Guest Blogger: Heywood Broun. Sportswriter, drama critic, Algonquin Round Table wit, and social reformer, Broun offered a witty and insightful voice during the 1910s and ’20s. In this essay, he takes on John Roach Straton, who held the pulpit of New York’s Calvary Baptist Church from 1918-29, his rantings bolstered by radio. Straton’s tirades against the “bestial theories of evolution” would now seem quaint were this view not still shared by backwoods anti-intellectualists. From Broun’s collection Pieces of Hate, published in 1922 by the George H. Doran Co., New York.
Heywood Broun |
Dr. Straton is, of course, an utter materialist. He is concerned with such temporal and evanescent things as hellfire, and a heaven which he has pictured in one of his sermons as a sort of glorified Coney Island. Moreover, he has created a deity in his own image and has presented the invisible king as merely a somewhat more mannerly John Roach Straton. And while Dr. Straton has been thus engaged in debasing the ideals of mankind, Charlie Chaplin has brought to great masses of people some glint of things which are eternal. He has managed to show us beauty and, better than that, he has contrived to put us at ease in this presence. We belong to a Nation which is timorous of beauty, but Charlie has managed to soothe our fears by proving to us that it may also be merry.
While Straton has been talking about jazz, debauchery, modesty, vengeance and other ugly things, Chaplin has given us the story of a child. “The Kid” captured a little of that curiously exalted something which belongs to paternity. All spiritual things must have in them a childlike quality. The belief in immortality rests not very much on the hope of going on. Few of us want to do that, but we would like very much to begin again.
Naturally, we are under no delusions as to the innate goodness even of very small children. They are bad a great deal of the time, but before it has been knocked out of them they see no limit to the potentialities of the human will. Theirs is the faith to move mountains, because they do not yet know the fearful heft of them. The world is merely a rather big sandpile and much may be done to it with a tin pail and shovel. We would capture such confidence again.
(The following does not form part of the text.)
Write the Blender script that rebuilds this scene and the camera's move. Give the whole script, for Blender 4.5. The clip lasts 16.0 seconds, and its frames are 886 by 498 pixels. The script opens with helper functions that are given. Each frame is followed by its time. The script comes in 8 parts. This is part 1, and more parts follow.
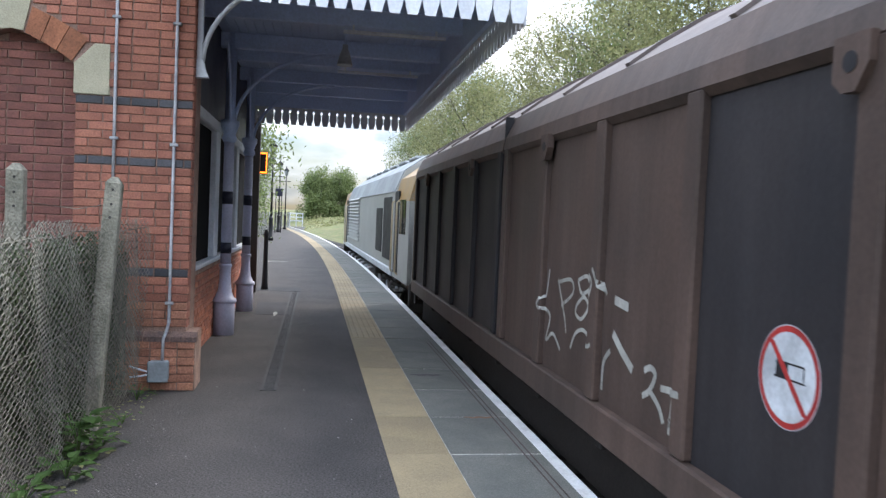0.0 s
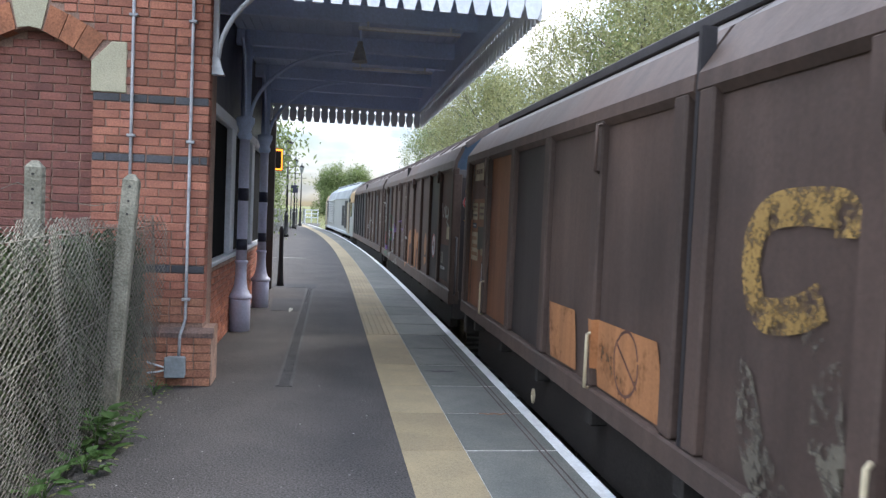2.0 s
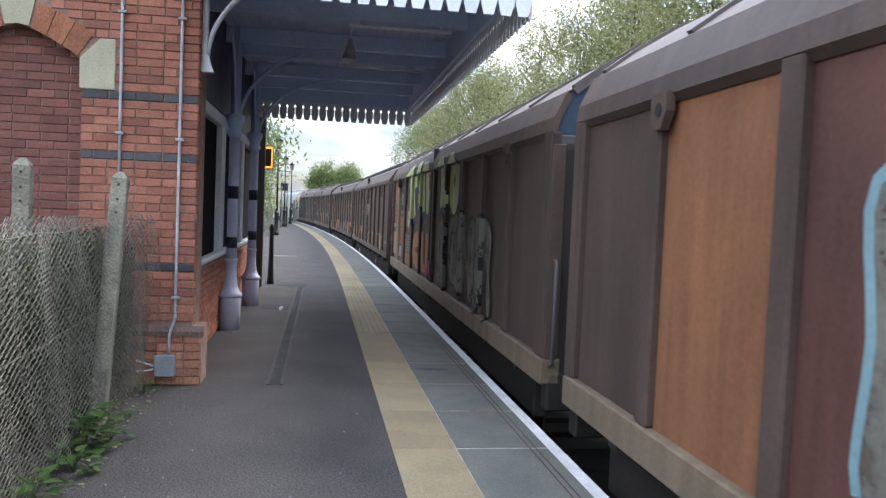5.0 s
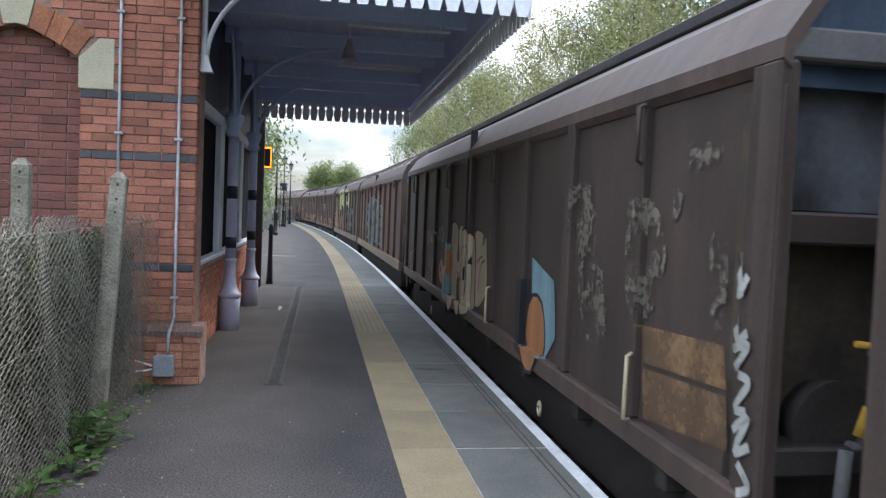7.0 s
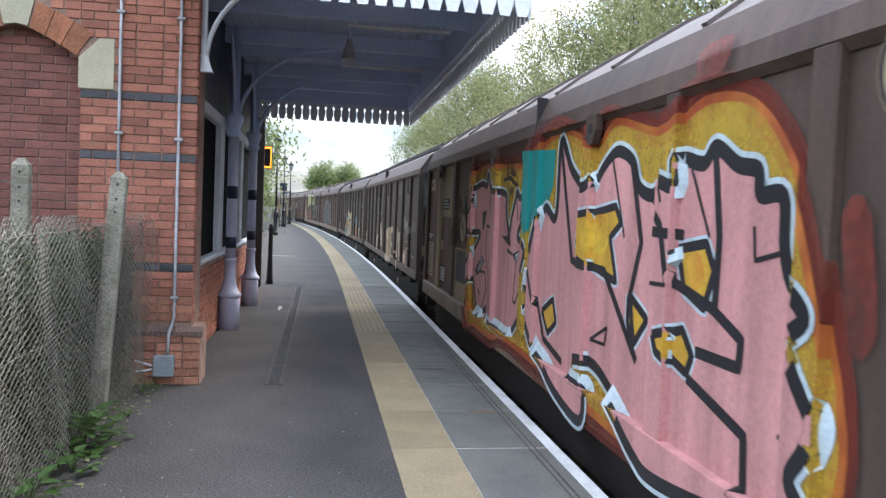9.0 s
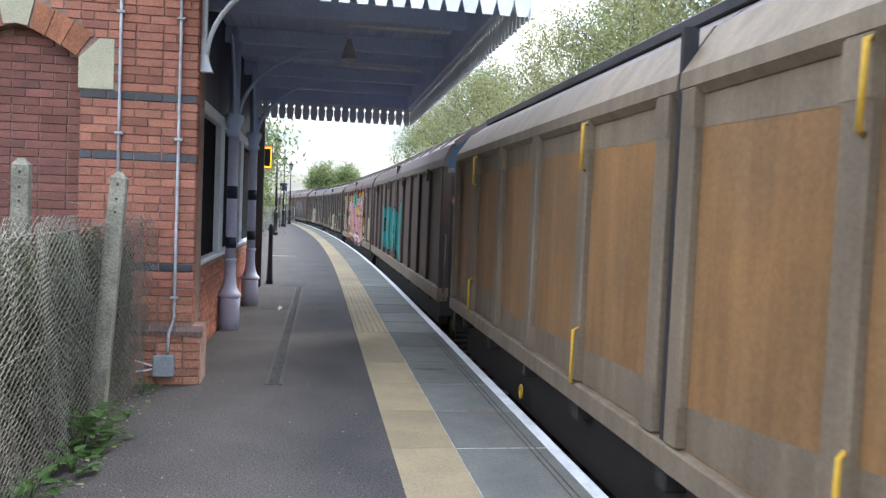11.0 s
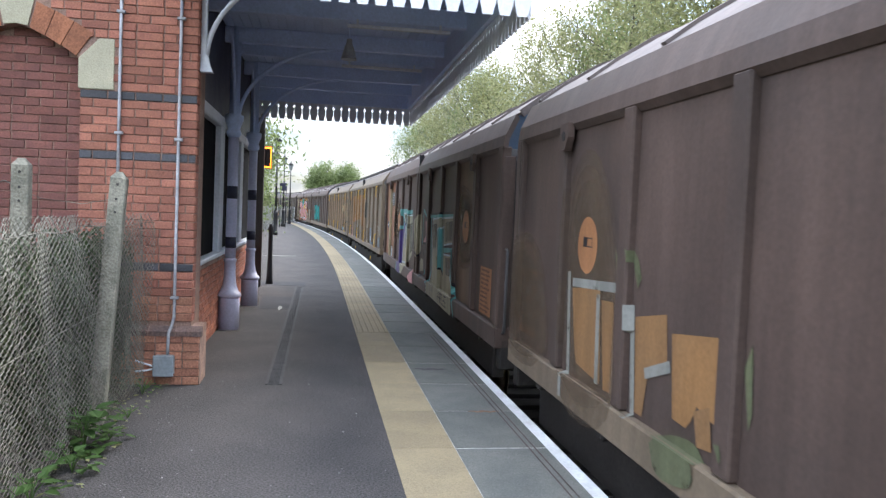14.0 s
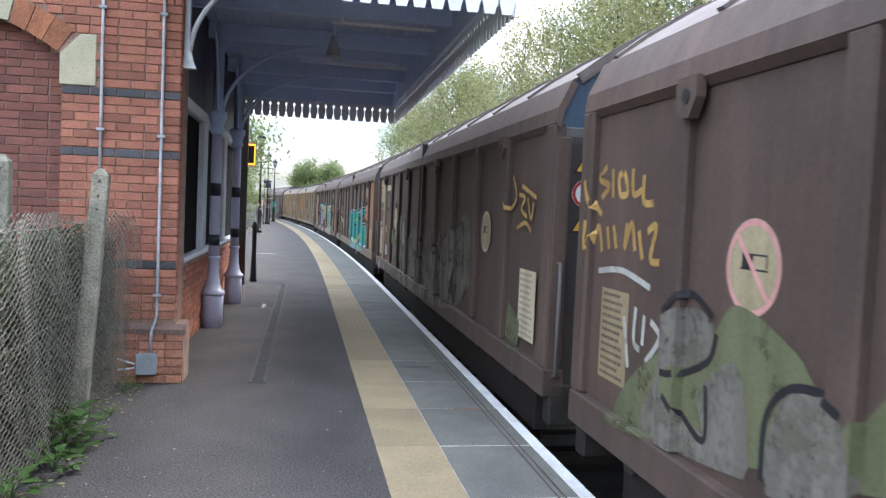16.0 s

As a matter of fact, a great deal could be done with a pail and shovel. We do not try because we have lost our nerve. Nobody will ever get it back again by listening to Dr. Straton. He seems solely intent upon detailing the limitations and the frailties of man. We think he has outgrown his soul a little. He has sold his birthright for a mess of potterism.
But Charlie Chaplin moves through the world which he pictures on the screen like a mischievous child. He confounds all the gross villains who come against him. His smile is a token and a symbol that man is too merry to die utterly. Fearful things menace us, but they will flee before the audacious one who has the fervor to draw back his foot and let it fly.
Of course, we are not advocating any suppression of Dr. Straton by censorship. We regard him and his sermons as a bad influence. But after all, the man or woman who strays into Dr. Straton's church knows what to expect. In justice to the clergyman it must be said that he has never made any secret of his methods or his message. There is no deception. Sentimentally, we think it rather shocking that these talks of his should occur on Sunday. There really ought to be one day of the week upon which the citizens of New York turn away from frivolity. And still we do not urge that the Sunday Law be amended to include the performances of John Roach Straton. He is not one whit worse than some of the sensational Sunday magazines.